On route to the stadium there is an abundance of takeaway and fast food options located on Charlton Church Lane. After turning left from the station walk towards the Sainsbury’s and then proceed further down south away from the railway track for more options such as Charlton Kebab House.
Charlton Athletic’s club store is located at the stadium and is contactable via telephone (0208 333 4035) and email ([email protected]).
The shop currently has the following opening times:
- Monday to Friday: 9.30 am – 5.00 pm
- Weekday Matchday: 9.30 am – kick-off and for 30 minutes after the full time whistle.
- Saturday Matchday: 10.00 am – kick-off and for 30 minutes…
- Saturday: – 10.00 am – 4.00pm
- Sunday: Closed
Alternatively you can browse and purchase all your Addicks related merchandise from the official online store: https://www.addicks-clubshop.co.uk/
In the past the club have operated stadium tours but the website currently lacks up to date information regarding availability for the general public.
The contact information for corporate clients who want to book the pitch between April 28th and May 18th is as follows: Telephone (020 8333 4040) Email ([email protected]) and the person at the other end of the line should be able to advise you better.
Charlton operate a two-tiered pricing structure based on the predicted profile of the matches with fixtures either falling under the Addicks Gold or Silver category.
For Championship matches there are just six Gold matches and these are confirmed to be against Millwall, Cardiff City, Brighton & Hove Albion, Norwich City, Fulham and Leeds United.
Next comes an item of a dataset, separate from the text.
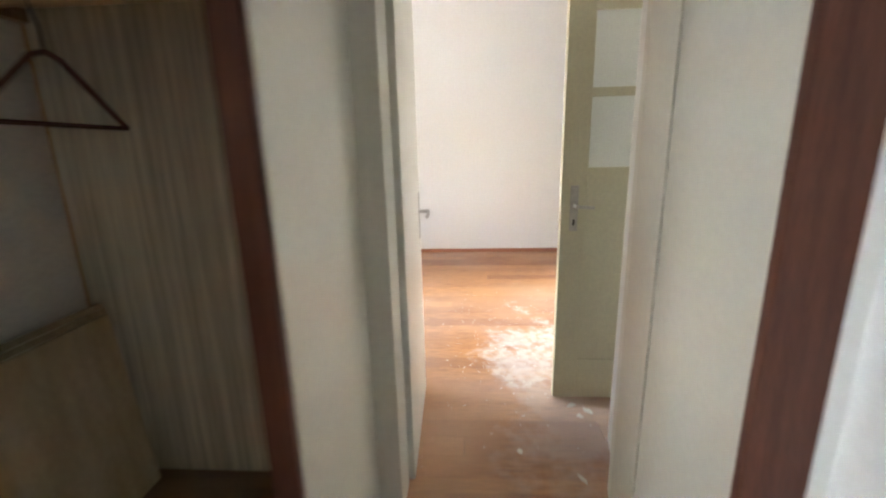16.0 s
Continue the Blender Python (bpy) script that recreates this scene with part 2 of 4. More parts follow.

Prices for these matches start from £19 for adults, £15 for over 60s and under 21s.
The easiest place to book tickets and compare seat prices is Online via the club’s Online ticket office but you can also purchase your tickets via the telephone (03330 14 44 44) and in person at the ticket office/club shop at the stadium.
The club does sell some tickets on the day of the match from the two Valley Gold windows next to turnstile 13 but it’s usually safer to book in advance.
The Valley Stadium is located in the Royal Borough of Greenwich which is located in the south east of London approximately 7 miles from central.
The Valley’s stadium address for satnav is as follows:
- Floyd Road, Charlton, London, SE7 8BL.
Free parking is available at the ground during the week but is restricted on matchdays to permit holders only which certainly isn’t very helpful, with the nearby residential areas equally off-limits to visiting supporters.
We will update as soon as we know of a decent car park, although most probably you’ll be visiting via public transport.
Charlton Railway Station is basically on the door step of The Valley as it is located less than 200 metres from the ground. The station is served by Southeastern trains with direct service to central London (Charing Cross, Waterloo East, London Bridge) and North Kent (Dartford).
From Delafield Road briefly turn right onto Charlton Church Lane follow by a sharp left to Floyd Road. Follow this to the end and you are now at The Valley.
The closest hotel to The Valley is probably The Antigallican located north of the railroad track just off of Woolwich Road. If you follow this road slightly further west there is the Greenwich and Angerstein Hotel with a Holiday Inn Express located back towards the O2 Arena.
As this is London with fantastic public transport and lots to see in the centre my advice would be to not feel to restricted to hotels near Charlton.